Prior to the election, the Guardian Council, the powerful clerical vetting body, disqualified nearly 3,000 candidates from the rival factions, primarily comprised of cohorts of former presidents Akbar Hashemi Rafsanjani and Mohammad Khatami. The Council disqualified most major figures, and even many incumbents. But make no mistake: the objective was not a complete purge; it sought to keep enough of them on the ballot to give the election a veneer of inclusiveness, while ruling out the possibility of a strong rival block emerging.
The scheme, known as “electoral engineering” within the inner ranks of the regime, also sought to discredit the rival factions, by letting them in and then dealing them a severe electoral blow. The ploy worked: the so called “reformist” faction fell for it. Trying to take the moral high ground to hide their reversal of fortunes, one senior official told a reporter, “The very presence of the reformers in the election campaign is a victory for them… So, even five or six reformers in the 8th parliament can be good enough for the reformist struggle toward a further open society.”
Far from providing a mandate for the clerical regime, Friday’s elections demonstrated its determination to silence even the nominal dissent coming from the hapless “reformist” camp. All the pre-election maneuvering points to the fact that the Friday election was an opportunity for Khamenei and his allies in the Islamic Revolutionary Guards Corps (IRGC) to consolidate the politico-military faction represented by the IRGC’s top brass and veteran commanders turned politicians, like Ahmadinejad. In recent years, Khamenei has thrown his lot and that of his regime behind the IRGC, at the expense of his traditional ideological and political base. He made it clear on Friday that there would be no return to the “reformist vs. hard-liners” scenario. He and his allies undercut the “reformist” faction in 2003, politically decapitated them during the 2005 presidential elections, and buried their remains on Friday.
Afterwards, the top leadership lost no time trumpeting its illegitimate policies.
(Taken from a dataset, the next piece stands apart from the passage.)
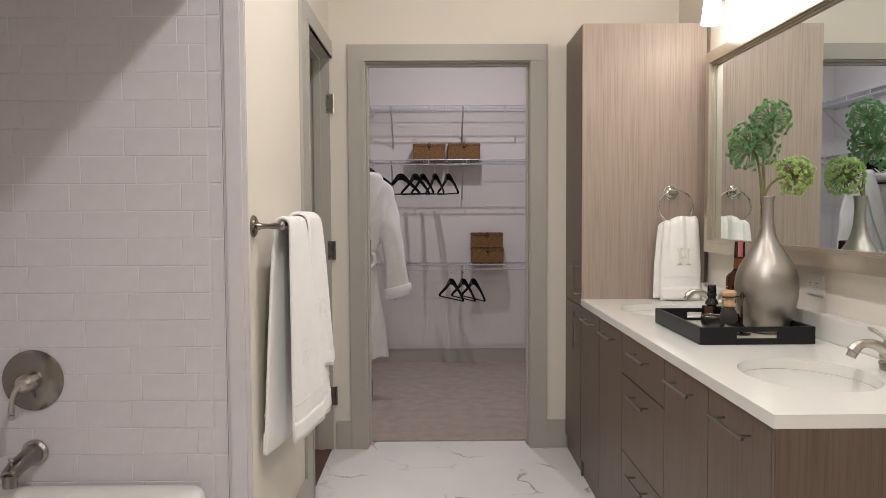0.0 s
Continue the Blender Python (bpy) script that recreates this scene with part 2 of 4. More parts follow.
M_WAX = mat("ivory_wax", (0.62, 0.52, 0.40), 0.5, vary=0.05, bump=0.0)
M_MAPLE = wood_laminate("turned_maple", (0.36, 0.21, 0.10), (0.58, 0.38, 0.20), "Z", 0.35, 3.0)
M_BRISTLE = mat("dark_badger_bristle", (0.035, 0.028, 0.024), 0.8, vary=0.35, scale=30, fine=700, bump=0.08, stretch=(3, 3, 0.4))
M_STEEL = mat("dark_polished_steel", (0.10, 0.095, 0.09), 0.15, 1.0, vary=0.05, bump=0.0)
M_STEM = mat("dry_green_stem", (0.16, 0.16, 0.06), 0.6, vary=0.2, scale=40, fine=300, bump=0.02)
M_RAY = mat("pale_green_ray", (0.13, 0.20, 0.085), 0.6, vary=0.2, scale=40, fine=300, bump=0.02)
M_GREEN = mat("deep_green_floret", (0.115, 0.27, 0.095), 0.45, vary=0.5, scale=35, fine=160, bump=0.02)
M_LIME = mat("lime_green_floret", (0.36, 0.52, 0.15), 0.45, vary=0.45, scale=35, fine=160, bump=0.02)
M_SHADE = mat("frosted_lamp_glass", (1.0, 0.90, 0.76), 0.4, vary=0.0, bump=0.0, emit=7.0)
M_BULB = mat("glowing_bulb_glass", (1.0, 0.92, 0.86), 0.4, vary=0.0, bump=0.0, emit=14.0)
M_LENS = mat("glowing_downlight_lens", (1.0, 0.88, 0.72), 0.4, vary=0.0, bump=0.0, emit=8.0)
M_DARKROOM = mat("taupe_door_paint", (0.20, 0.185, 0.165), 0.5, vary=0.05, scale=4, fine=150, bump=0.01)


# ---- mesh helpers ----
def box(bm, x0, x1, y0, y1, z0, z1, bevel=0.0, segments=2):
    r = bmesh.ops.create_cube(bm, size=1.0, matrix=Matrix.Translation(((x0 + x1) / 2, (y0 + y1) / 2, (z0 + z1) / 2)) @ Matrix.Diagonal((x1 - x0, y1 - y0, z1 - z0, 1)))
    if bevel:
        edges = list({e for v in r["verts"] for e in v.link_edges})
        bmesh.ops.bevel(bm, geom=edges, offset=bevel, segments=segments, affect="EDGES", clamp_overlap=True)
    return bm


def boxes(*rows, bevel=0.0):
    bm = bmesh.new()
    for r in rows:
        box(bm, *r, bevel=bevel)
    return bm


def lathe(profile, steps=32, at=(0, 0, 0), squash=(1, 1)):
    """A turned shape about the z axis from (radius, height) pairs, closed at both ends."""
    bm = bmesh.new()
    rings = []
    for r, z in profile:
        rings.append([bm.verts.new((at[0] + squash[0] * r * math.cos(2 * math.pi * i / steps), at[1] + squash[1] * r * math.sin(2 * math.pi * i / steps), at[2] + z)) for i in range(steps)])
    for a, b in zip(rings, rings[1:]):
        for i in range(steps):
            bm.faces.new((a[i], a[(i + 1) % steps], b[(i + 1) % steps], b[i]))
    bm.faces.new(rings[0][::-1]), bm.faces.new(rings[-1])
    bmesh.ops.recalc_face_normals(bm, faces=bm.faces)
    return bm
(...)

On Sunday, even before the ballot count was complete, Khamenei and Ahmadinejad declared the vote an affirmation of Iran’s “inalienable right” to nuclear power. The government also shut down nine popular magazines.
But the Friday elections had exposed the reality that just beneath the veneer of Tehran’s claims of popular support for its rogue regional and nuclear ambitions lays a regime despised by its people, who desperately seek real democratic change. This reality indeed makes the IRGC-centric regime of the ayatollahs vulnerable, and leaves it little room to maneuver.
Tehran’s path of confrontation was chosen long ago, and Khamenei must stay the course in the interest of self-preservation. Tehran will continue secretly developing a nuclear bomb (while obfuscating the nuclear issue), will keep training and arming Iraqi militants (while declaring it wants peace in Iraq), and will not relent on the domestic repression (while claiming a popular mandate). The sooner the West recognizes that Tehran has exhausted its capacity to change its rogue behavior, the better it will be able to fix its broken policy and take concrete steps to implement a new approach.
The right policy would maintain international pressure and sanctions on the Iranian regime, while recognizing that the discontent on display last Friday is just tip of the iceberg. There is deep, widespread popular hostility to the ayatollahs’ regime. The Iranian people and their opposition are the best allies for a peaceful and democratic Iran. They are the ones the West should enthusiastically and urgently engage, not the terrorist tyrants who rule over them.